Recorded information —
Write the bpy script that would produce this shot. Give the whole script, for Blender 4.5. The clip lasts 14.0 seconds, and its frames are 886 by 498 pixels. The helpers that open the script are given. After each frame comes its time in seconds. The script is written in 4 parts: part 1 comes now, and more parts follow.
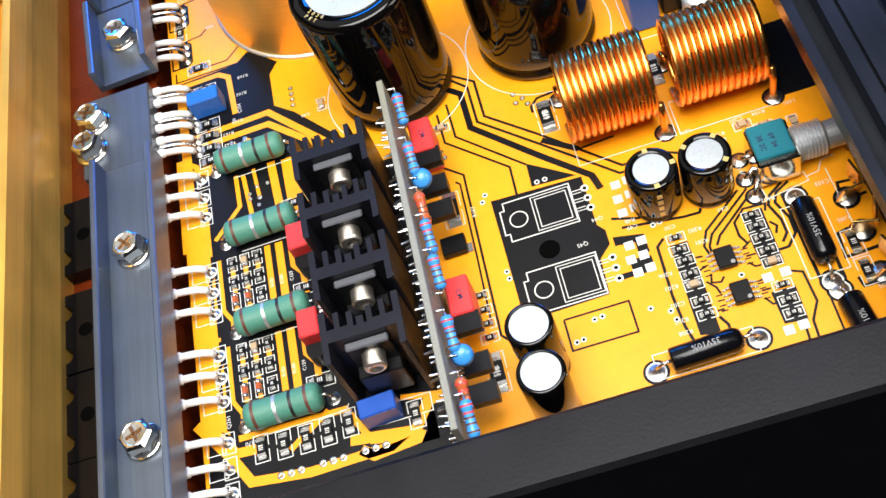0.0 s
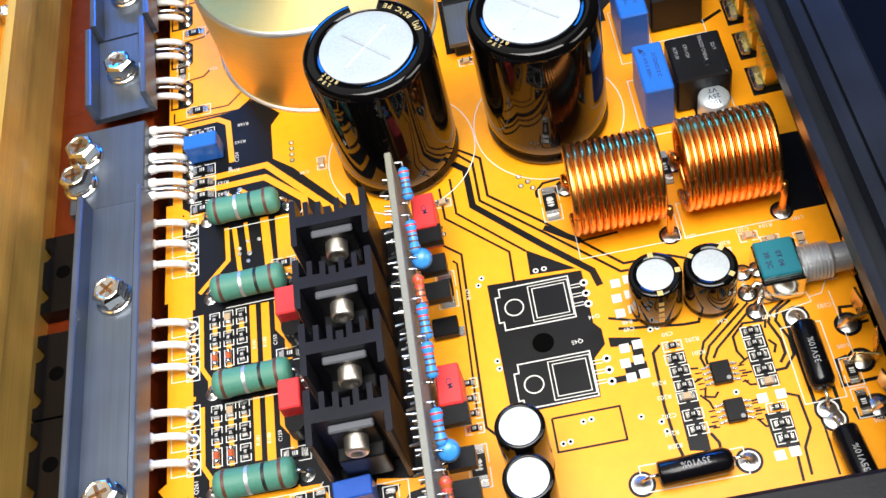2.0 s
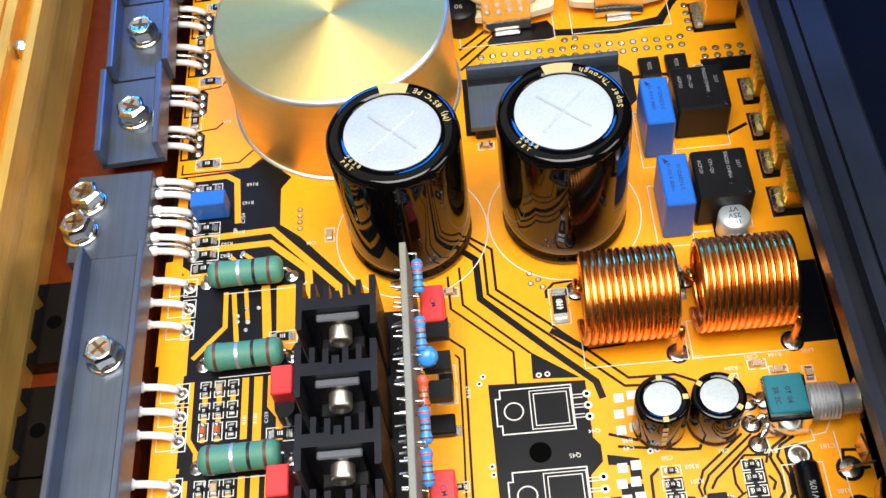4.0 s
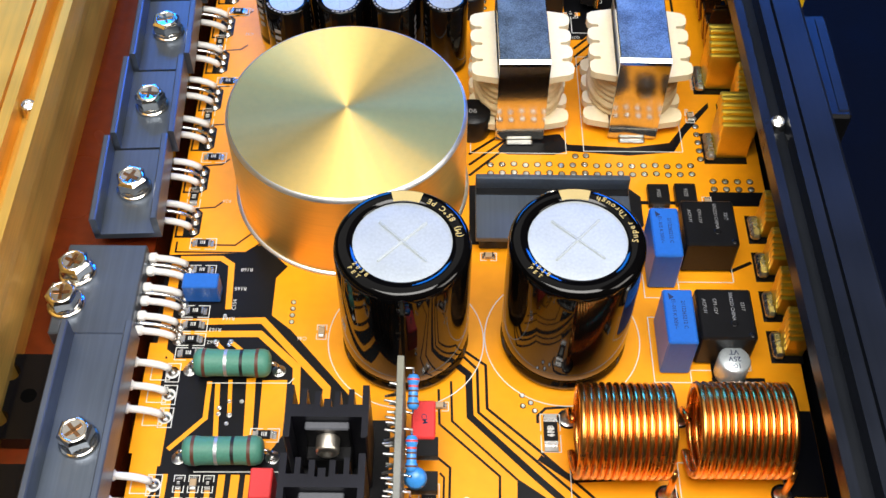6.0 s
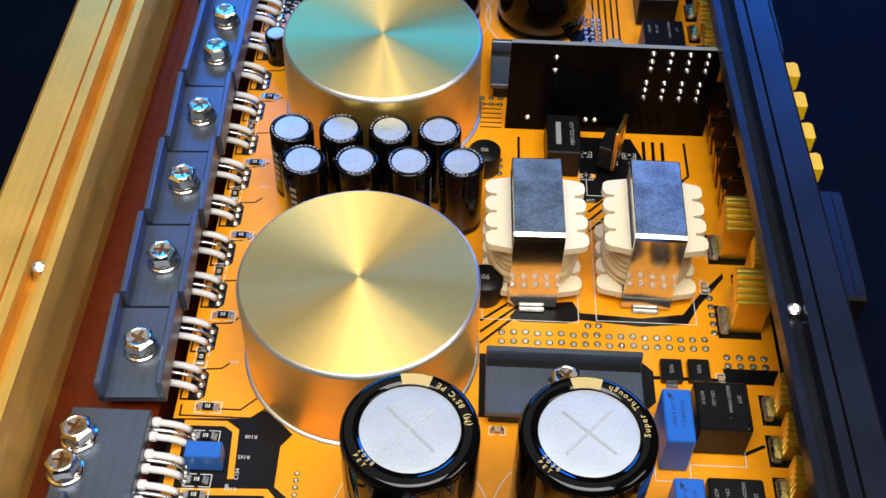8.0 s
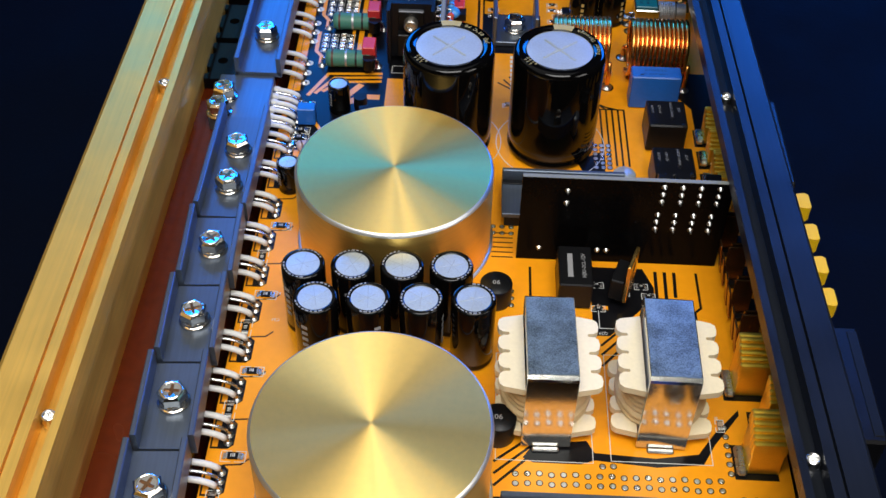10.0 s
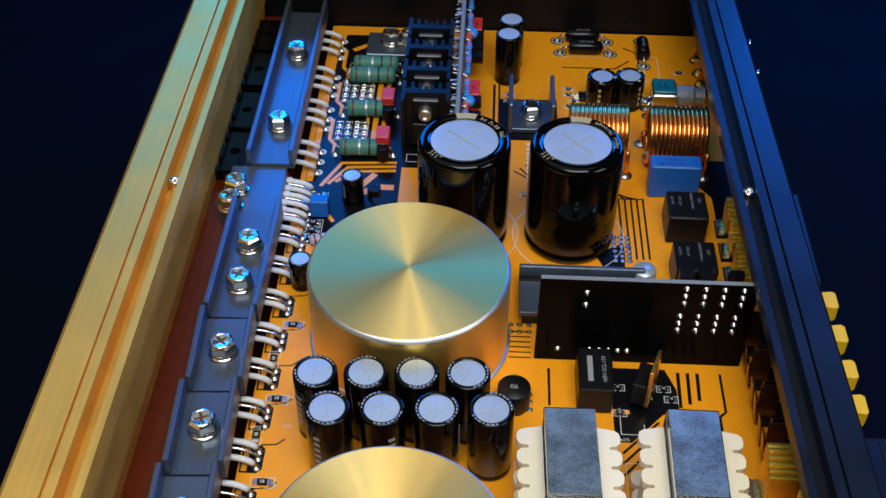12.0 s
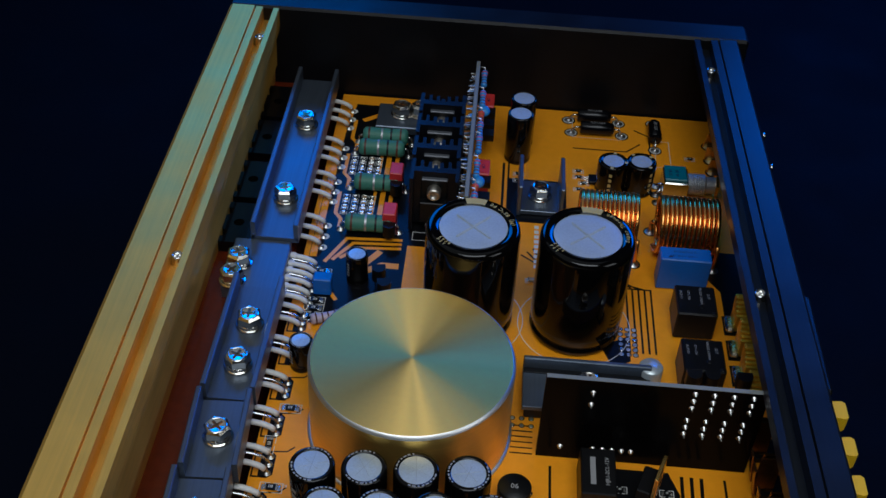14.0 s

Task requirements — Omit the pictures, and quote the material above exactly as given.

Reply —
Write the bpy script that would produce this shot. Give the whole script, for Blender 4.5. The clip lasts 14.0 seconds, and its frames are 886 by 498 pixels. The helpers that open the script are given. After each frame comes its time in seconds. The script is written in 4 parts: part 1 comes now, and more parts follow.
0.0 s
2.0 s
4.0 s
6.0 s
8.0 s
10.0 s
12.0 s
14.0 s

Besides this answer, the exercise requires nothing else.